**Challenge:** Retype the opening lines of the listing below, ending with the line that contains "pose from metres", and leave out any pictures.

**Data shown:**
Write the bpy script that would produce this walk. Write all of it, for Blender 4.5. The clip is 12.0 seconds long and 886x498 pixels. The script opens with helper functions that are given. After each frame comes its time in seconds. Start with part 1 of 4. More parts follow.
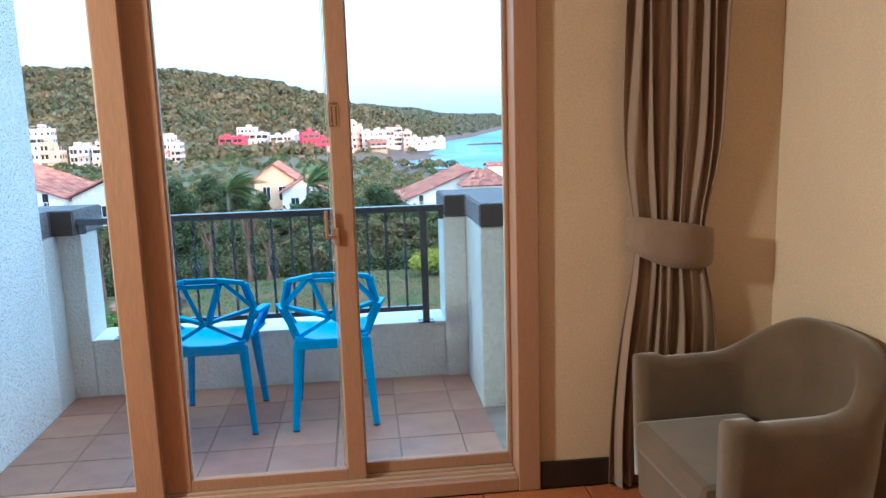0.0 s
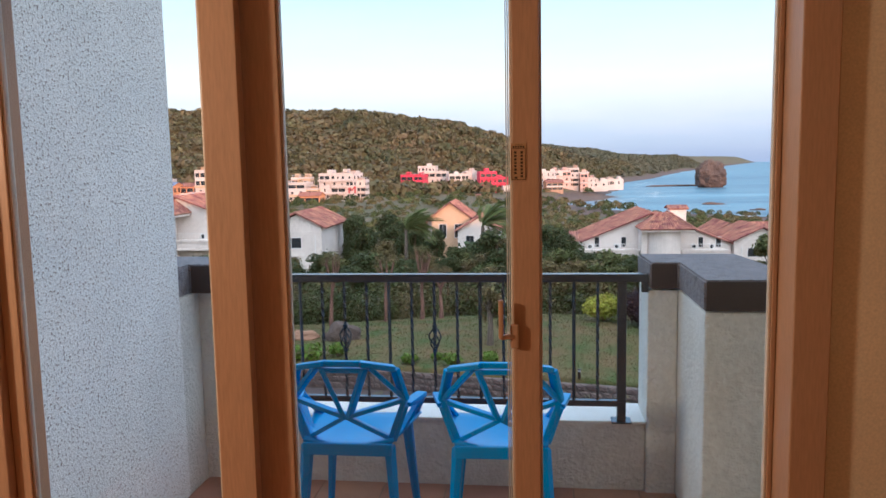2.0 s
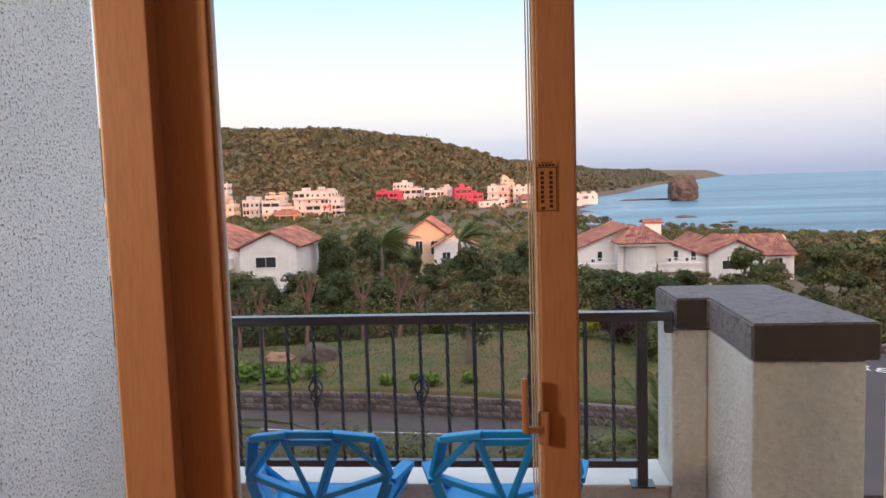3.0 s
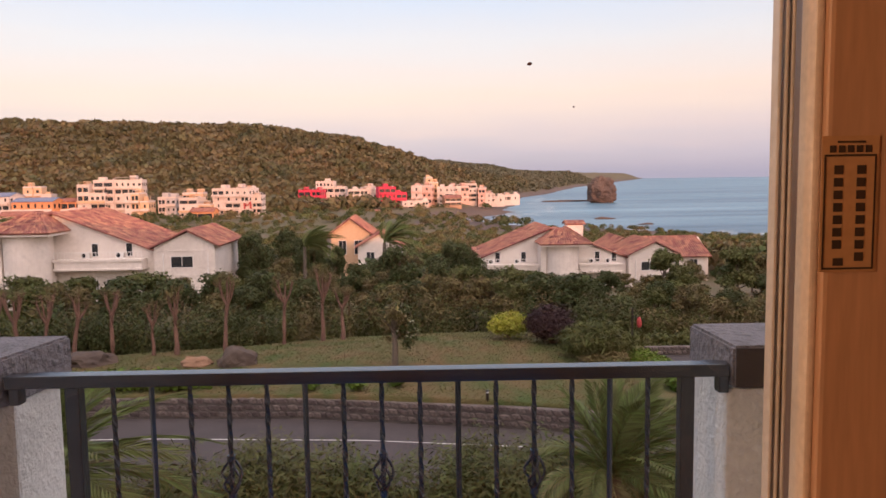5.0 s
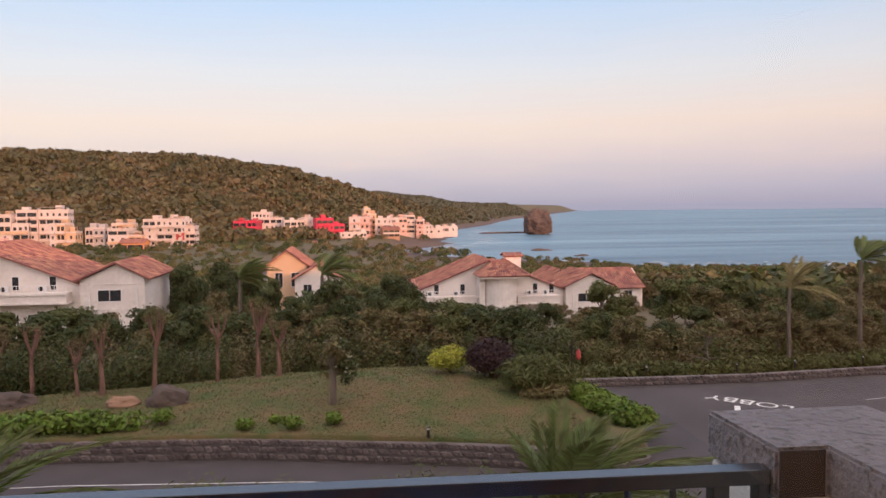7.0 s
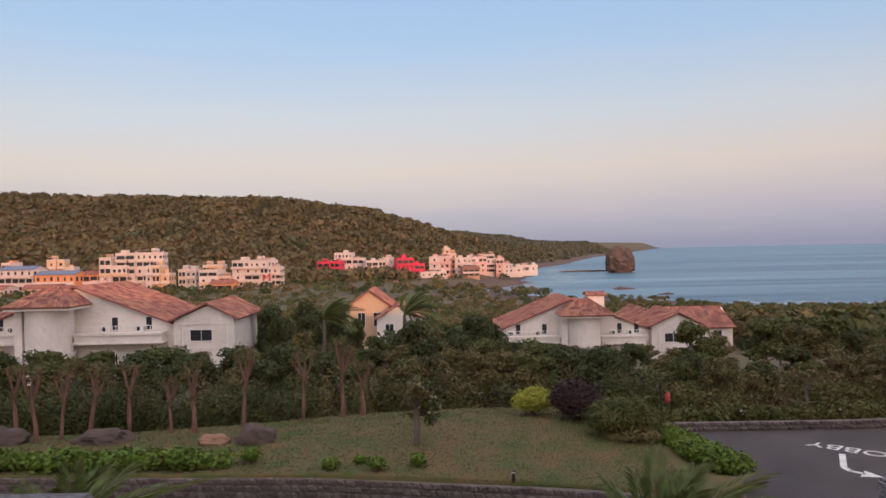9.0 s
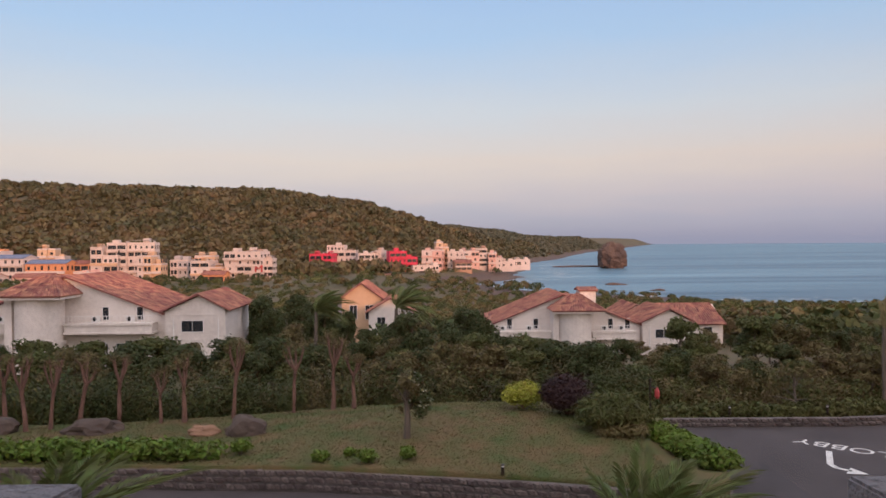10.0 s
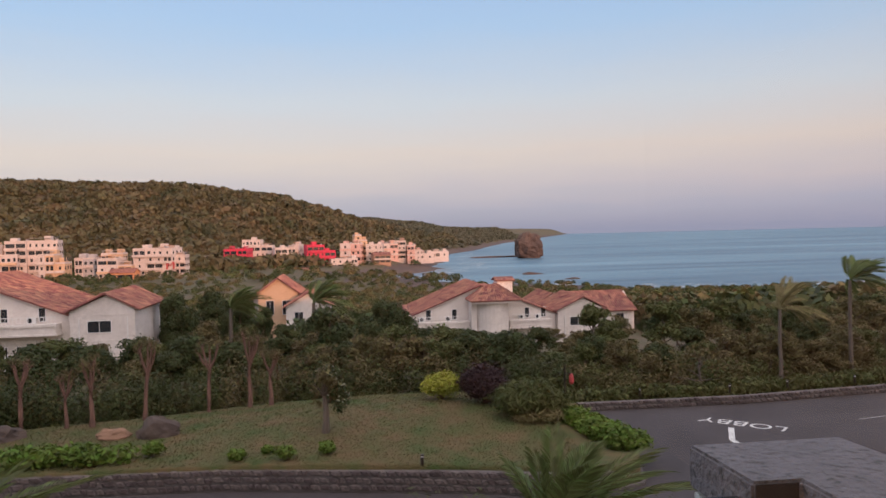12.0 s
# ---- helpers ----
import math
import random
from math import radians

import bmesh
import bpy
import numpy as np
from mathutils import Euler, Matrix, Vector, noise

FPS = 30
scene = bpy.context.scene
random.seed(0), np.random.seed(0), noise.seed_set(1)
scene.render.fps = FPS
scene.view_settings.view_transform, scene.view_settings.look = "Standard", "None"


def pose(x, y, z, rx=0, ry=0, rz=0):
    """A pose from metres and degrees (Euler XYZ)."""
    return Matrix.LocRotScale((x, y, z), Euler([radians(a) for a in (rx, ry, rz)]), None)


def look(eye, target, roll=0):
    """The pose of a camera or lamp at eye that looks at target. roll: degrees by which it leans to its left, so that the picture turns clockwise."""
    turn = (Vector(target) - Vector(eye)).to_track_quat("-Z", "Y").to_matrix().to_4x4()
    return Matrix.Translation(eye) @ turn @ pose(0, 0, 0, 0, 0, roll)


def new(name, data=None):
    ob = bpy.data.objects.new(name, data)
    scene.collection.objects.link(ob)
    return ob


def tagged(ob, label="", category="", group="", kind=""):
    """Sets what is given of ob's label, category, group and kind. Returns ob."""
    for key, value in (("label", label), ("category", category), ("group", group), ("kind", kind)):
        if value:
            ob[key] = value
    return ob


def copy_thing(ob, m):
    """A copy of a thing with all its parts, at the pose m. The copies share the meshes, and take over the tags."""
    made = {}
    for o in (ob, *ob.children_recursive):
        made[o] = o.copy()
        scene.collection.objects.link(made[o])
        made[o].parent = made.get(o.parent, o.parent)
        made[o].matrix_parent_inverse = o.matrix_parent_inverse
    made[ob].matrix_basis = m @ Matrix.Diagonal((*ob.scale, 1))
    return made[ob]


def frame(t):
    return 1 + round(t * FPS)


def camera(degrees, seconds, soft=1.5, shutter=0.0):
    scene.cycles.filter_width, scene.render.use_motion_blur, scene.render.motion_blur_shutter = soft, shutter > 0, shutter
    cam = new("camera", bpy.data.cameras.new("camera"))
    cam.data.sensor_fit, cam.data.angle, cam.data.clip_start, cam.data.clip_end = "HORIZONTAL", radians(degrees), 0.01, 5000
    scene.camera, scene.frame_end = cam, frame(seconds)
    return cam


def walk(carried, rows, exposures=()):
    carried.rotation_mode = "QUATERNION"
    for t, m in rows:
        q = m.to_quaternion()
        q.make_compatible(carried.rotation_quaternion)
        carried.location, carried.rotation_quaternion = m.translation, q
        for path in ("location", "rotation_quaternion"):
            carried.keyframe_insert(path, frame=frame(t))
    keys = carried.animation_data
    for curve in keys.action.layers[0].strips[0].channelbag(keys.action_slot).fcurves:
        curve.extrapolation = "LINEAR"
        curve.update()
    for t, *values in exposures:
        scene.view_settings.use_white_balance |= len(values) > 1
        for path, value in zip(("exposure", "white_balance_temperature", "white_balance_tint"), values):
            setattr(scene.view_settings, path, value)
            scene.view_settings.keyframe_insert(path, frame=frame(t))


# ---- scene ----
cam = camera(60.6, 12.0)
walk(cam, [(t, look(eye, target, roll)) for t, eye, target, roll in (
    (0, (0.092, -2.759, 1.505), (0.299, -0.799, 1.168), -1.7),
    (0.5, (0.075, -2.588, 1.533), (0.036, -0.604, 1.287), -1.7),
    (1, (0.052, -2.391, 1.533), (-0.089, -0.406, 1.326), -1.6),
    (1.5, (0.046, -2.173, 1.53), (-0.158, -0.195, 1.312), -1.1),
    (2, (0.049, -1.9, 1.534), (-0.193, 0.073, 1.31), -1.1),
    (2.5, (-0.019, -1.66, 1.542), (-0.233, 0.319, 1.341), -1.9),
    (2.7, (-0.038, -1.54, 1.546), (-0.235, 0.442, 1.353), -1.9),
    (4.3, (-0.163, -0.785, 1.565), (-0.265, 1.206, 1.407), -1.3),
    (4.8, (-0.25, -0.592, 1.56), (-0.249, 1.401, 1.384), -1.0),
    (5.1, (-0.273, -0.485, 1.556), (-0.242, 1.505, 1.362), -0.8),
    (5.5, (-0.277, -0.304, 1.567), (-0.212, 1.685, 1.366), -0.5),
    (6, (-0.281, -0.152, 1.567), (-0.161, 1.835, 1.373), 0.0),
    (6.5, (-0.321, -0.085, 1.594), (-0.137, 1.901, 1.434), -0.4),
    (8.5, (-0.455, -0.12, 1.702), (-0.288, 1.873, 1.705), -1.5),
    (9, (-0.51, -0.055, 1.675), (-0.530, 1.945, 1.673), -1.2),
    (9.5, (-0.508, -0.05, 1.655), (-0.635, 1.946, 1.650), -0.6),
    (10, (-0.49, -0.09, 1.69), (-0.491, 1.909, 1.671), -0.5),
    (10.5, (-0.445, -0.14, 1.706), (-0.224, 1.848, 1.672), -0.5),
    (11, (-0.405, -0.12, 1.704), (-0.062, 1.85, 1.667), -1.2),
    (11.5, (-0.335, -0.125, 1.684), (0.034, 1.84, 1.640), -1.5),
    (12, (-0.357, -0.185, 1.694), (-0.145, 1.803, 1.651), -1.4))],
    exposures=((0, 1.6, 3950, -16), (0.5, 1.3, 4150, -12), (1.0, 1.0, 4450, -6), (1.5, 0.85, 4750, -3), (2.7, 0.7, 5250, 2), (4.3, 0.55, 6500, 18),
               (5.5, 0.42, 6450, 19), (6.7, 0.38, 6300, 17), (8.3, 0.05, 5900, 13), (12, 0.03, 5850, 12)))

# ---- light ----
SUN_EL = radians(8.0)
SUN_AZ = math.atan2(0.45, -1.0)          # the sun stands behind the hotel, over the right shoulder
world = bpy.data.worlds.new("evening_sky")
scene.world = world
world.use_nodes = True
wt = world.node_tree
wt.nodes.clear()
w_out = wt.nodes.new("ShaderNodeOutputWorld")
w_bg = wt.nodes.new("ShaderNodeBackground")
w_sky = wt.nodes.new("ShaderNodeTexSky")
w_sky.sky_type, w_sky.sun_disc = "NISHITA", False
w_sky.sun_elevation, w_sky.sun_rotation = SUN_EL, SUN_AZ
w_tc = wt.nodes.new("ShaderNodeTexCoord")
w_sep = wt.nodes.new("ShaderNodeSeparateXYZ")
w_ramp = wt.nodes.new("ShaderNodeValToRGB")
w_nz = wt.nodes.new("ShaderNodeTexNoise")
w_map = wt.nodes.new("ShaderNodeMapping")
w_map.inputs["Scale"].default_value = (3, 3, 22)
w_nz.inputs["Scale"].default_value, w_nz.inputs["Detail"].default_value = 2.2, 6
w_mul = wt.nodes.new("ShaderNodeMath")
w_mul.operation, w_mul.inputs[1].default_value, w_mul.inputs[2].default_value = "MULTIPLY_ADD", 0.03, -0.015
w_addz = wt.nodes.new("ShaderNodeMath")
w_mix = wt.nodes.new("ShaderNodeMixRGB")
w_mix.blend_type, w_mix.inputs[0].default_value = "ADD", 1.0
w_scale = wt.nodes.new("ShaderNodeVectorMath")
w_scale.operation, w_scale.inputs[3].default_value = "SCALE", 0.05
stops = ((0.0, (0.38, 0.37, 0.50)), (0.03, (0.47, 0.42, 0.55)), (0.06, (0.67, 0.51, 0.55)), (0.105, (0.90, 0.65, 0.54)),
         (0.17, (0.80, 0.73, 0.70)), (0.26, (0.56, 0.68, 0.84)), (0.38, (0.44, 0.59, 0.87)), (0.6, (0.92, 0.90, 0.96)), (1.0, (1.25, 1.15, 1.15)))
el = w_ramp.color_ramp.elements
el[0].position, el[0].color = stops[0][0], (*stops[0][1], 1)
el[1].position, el[1].color = stops[-1][0], (*stops[-1][1], 1)
for p, c in stops[1:-1]:
    e = el.new(p)
    e.color = (*c, 1)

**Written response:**
Write the bpy script that would produce this walk. Write all of it, for Blender 4.5. The clip is 12.0 seconds long and 886x498 pixels. The script opens with helper functions that are given. After each frame comes its time in seconds. Start with part 1 of 4. More parts follow.
0.0 s
2.0 s
3.0 s
5.0 s
7.0 s
9.0 s
10.0 s
12.0 s
# ---- helpers ----
import math
import random
from math import radians

import bmesh
import bpy
import numpy as np
from mathutils import Euler, Matrix, Vector, noise

FPS = 30
scene = bpy.context.scene
random.seed(0), np.random.seed(0), noise.seed_set(1)
scene.render.fps = FPS
scene.view_settings.view_transform, scene.view_settings.look = "Standard", "None"


def pose(x, y, z, rx=0, ry=0, rz=0):
    """A pose from metres and degrees (Euler XYZ)."""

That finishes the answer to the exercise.